A week before the highly anticipated first presidential debate between GOP candidate Donald Trump and Democratic candidate Hillary Clinton, CNN’s lead political anchor Wolf Blitzer moderated a lively discussion Sept. 19 in the Newseum’s Walter and Leonore Annenberg Theater about the issues involved in the unprecedented 2016 election and the media’s coverage of it.
But Blitzer and his panel of fellow CNN correspondents found themselves in the hot seat when a few audience members questioned the media’s apparent reluctance to question Trump’s veracity, wondered if the media had been “taking sides” in the election, and thought coverage was “based on personality and not issues.”
“Isn’t it true that … because of yours and all your colleagues’ belief in fairness, false equivalency and objectivity, you won’t call [Trump] a liar? You won’t point out the false equivalency?” asked one questioner, to much applause.
Chris Moody, senior digital correspondent, said many people in the news media realize that “we’re playing by different rules than we have before. I think our fact-checkers have been on overdrive.”
Another woman said she felt the media have taken sides in this election.
Blitzer explained that the media’s role is to report the news factually and honestly, and to be fair and responsible. “We try to do it every single day at CNN, and I think we do a very good job,” he said, also to applause.

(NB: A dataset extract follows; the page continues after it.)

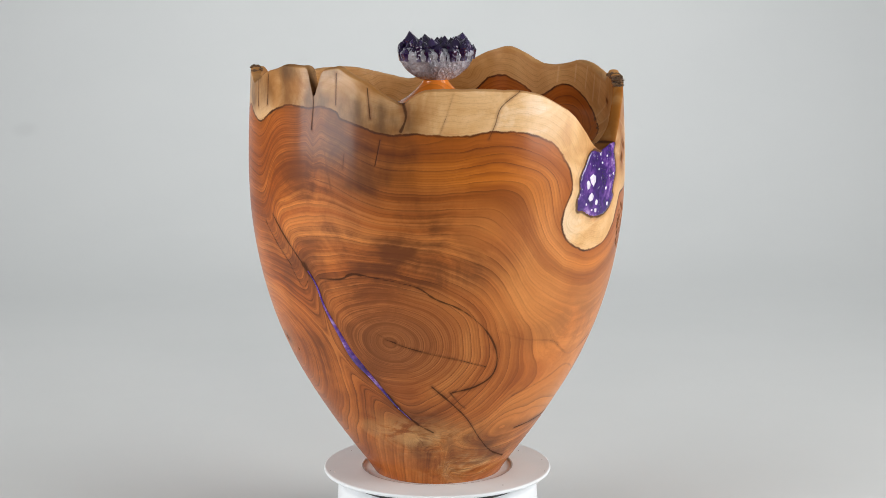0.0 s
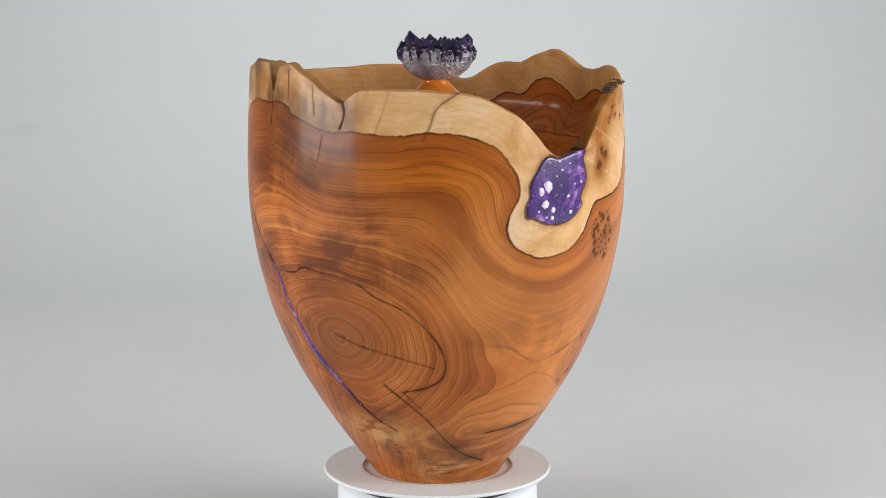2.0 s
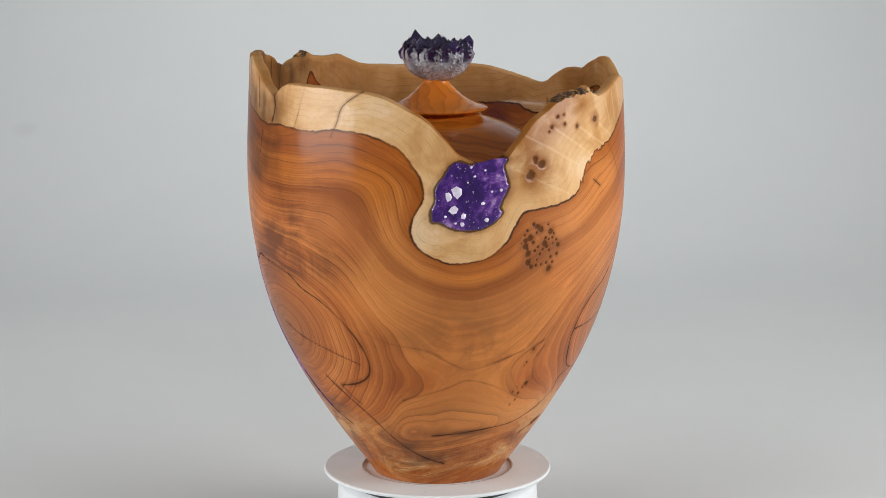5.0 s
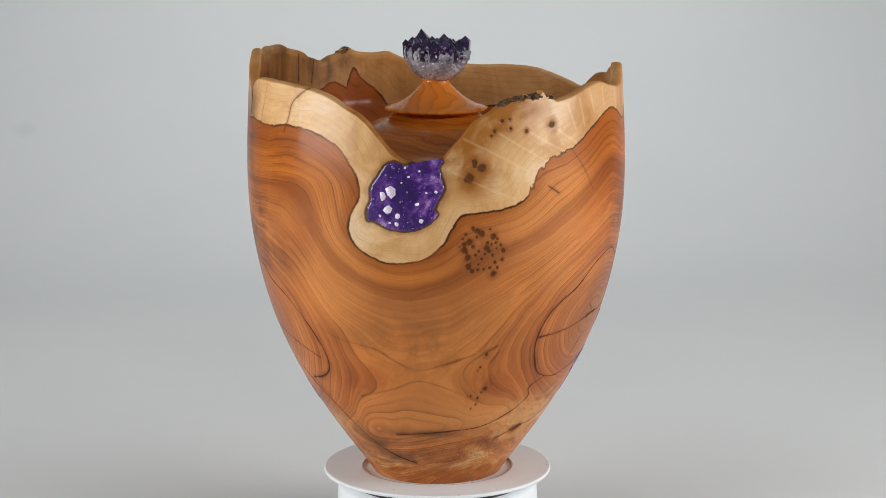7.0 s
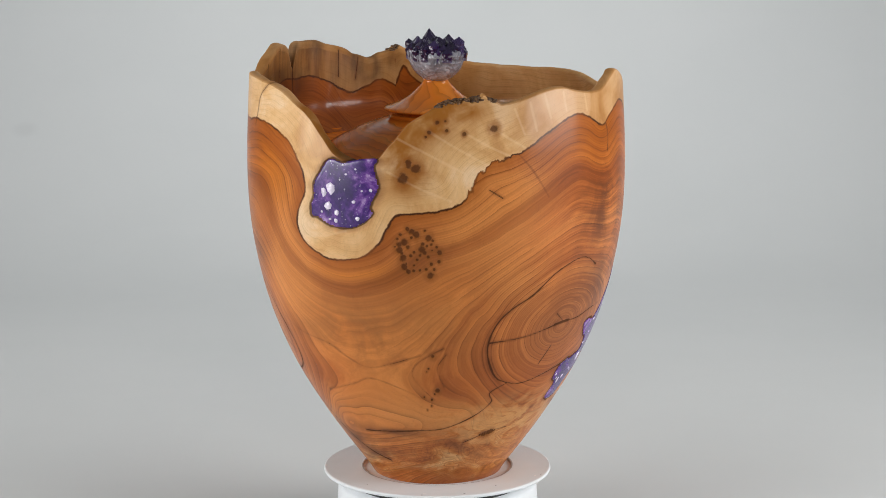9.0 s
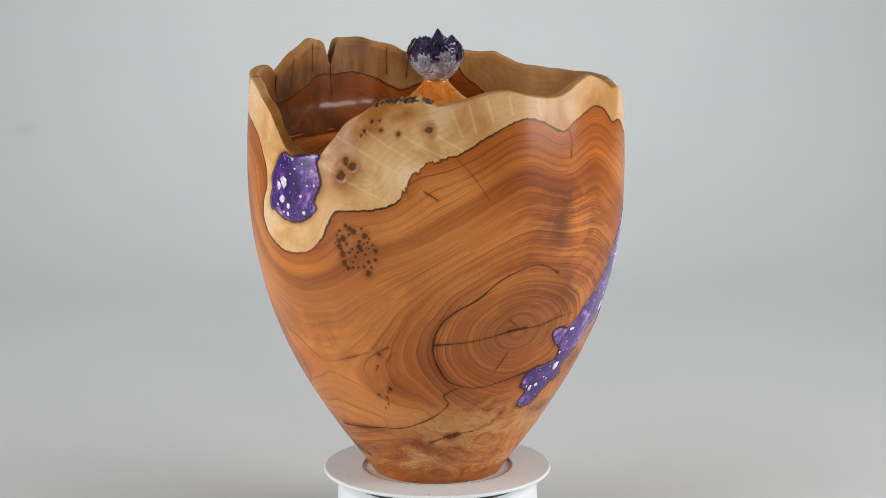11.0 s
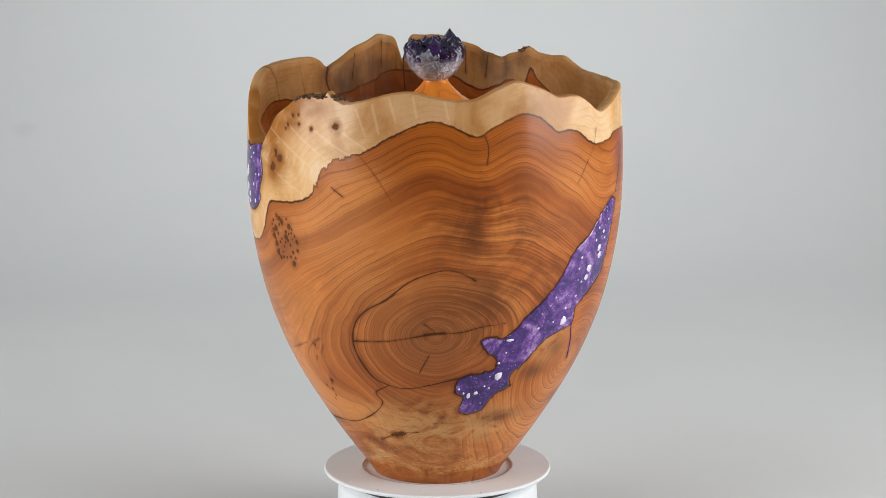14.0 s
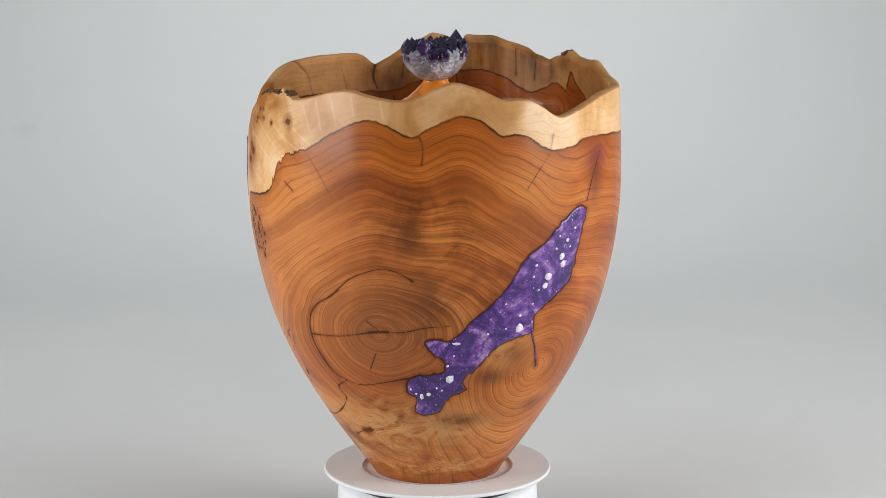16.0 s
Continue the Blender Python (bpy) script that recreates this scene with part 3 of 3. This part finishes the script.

One woman expressed frustration with the media’s use of “soft language” when describing the “really awful things” Trump has said.
“I have no problem calling the harassment I receive racist or disrespectful,” said politics reporter, Eugene Scott, who acknowledged he had been trolled on Twitter. “I and some of us may try to be charitable and respectful to people in ways that they have not shown us, but I don’t think we have shied away from fact-checking,” he said.

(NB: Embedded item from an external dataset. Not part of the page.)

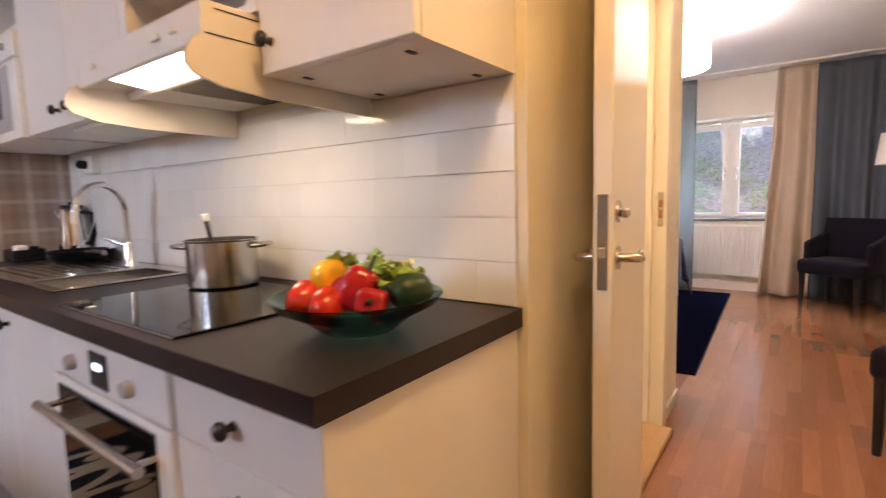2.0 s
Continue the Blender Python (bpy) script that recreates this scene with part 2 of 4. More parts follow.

The reporters also talked about accessibility to the candidates on the campaign trail.
Brianna Keilar, senior political correspondent, said access to Clinton “has gotten better,” and added that reporters now fly with the Democratic candidate on her campaign plane instead of on a separate one.
“For a long time, it was incredibly frustrating covering Hillary Clinton,” Keilar said.
Juana Summers, politics editor, described a “stunning lack of access” to Trump and the number of restrictions imposed on reporters by his campaign. Reporters, she said, “didn’t have room to roam, to get out to do your job.”
Moody will be traveling in CNN’s political camper to each of the four debate cities and to “places where reporters and candidates don’t always go” to give voters the opportunity to speak their minds on the issues.
“People are anxious and not incredibly excited about the choices they have,” he said.
Since May, the Newseum has partnered with CNN Politics on an interactive exhibit that connects visitors to the 2016 presidential campaign in real time. Called “CNN Politics Campaign 2016: Like, Share, Elect,” the exhibit allows visitors to explore the ways digital and social media have transformed how candidates campaign, how journalists cover elections and how the public participates in the process.
One audience member wondered if millennial voters’ constant access to the candidates through social media and polling data had been beneficial or detrimental to the candidates and resulted in a “lazy voter.”
Scott, a millennial himself, said instant access to information gave millennials the power to circumvent journalists.
“I don’t think it makes them lazy,” he said. “We see people wanting to hear directly from their candidates in ways they haven’t in the past.”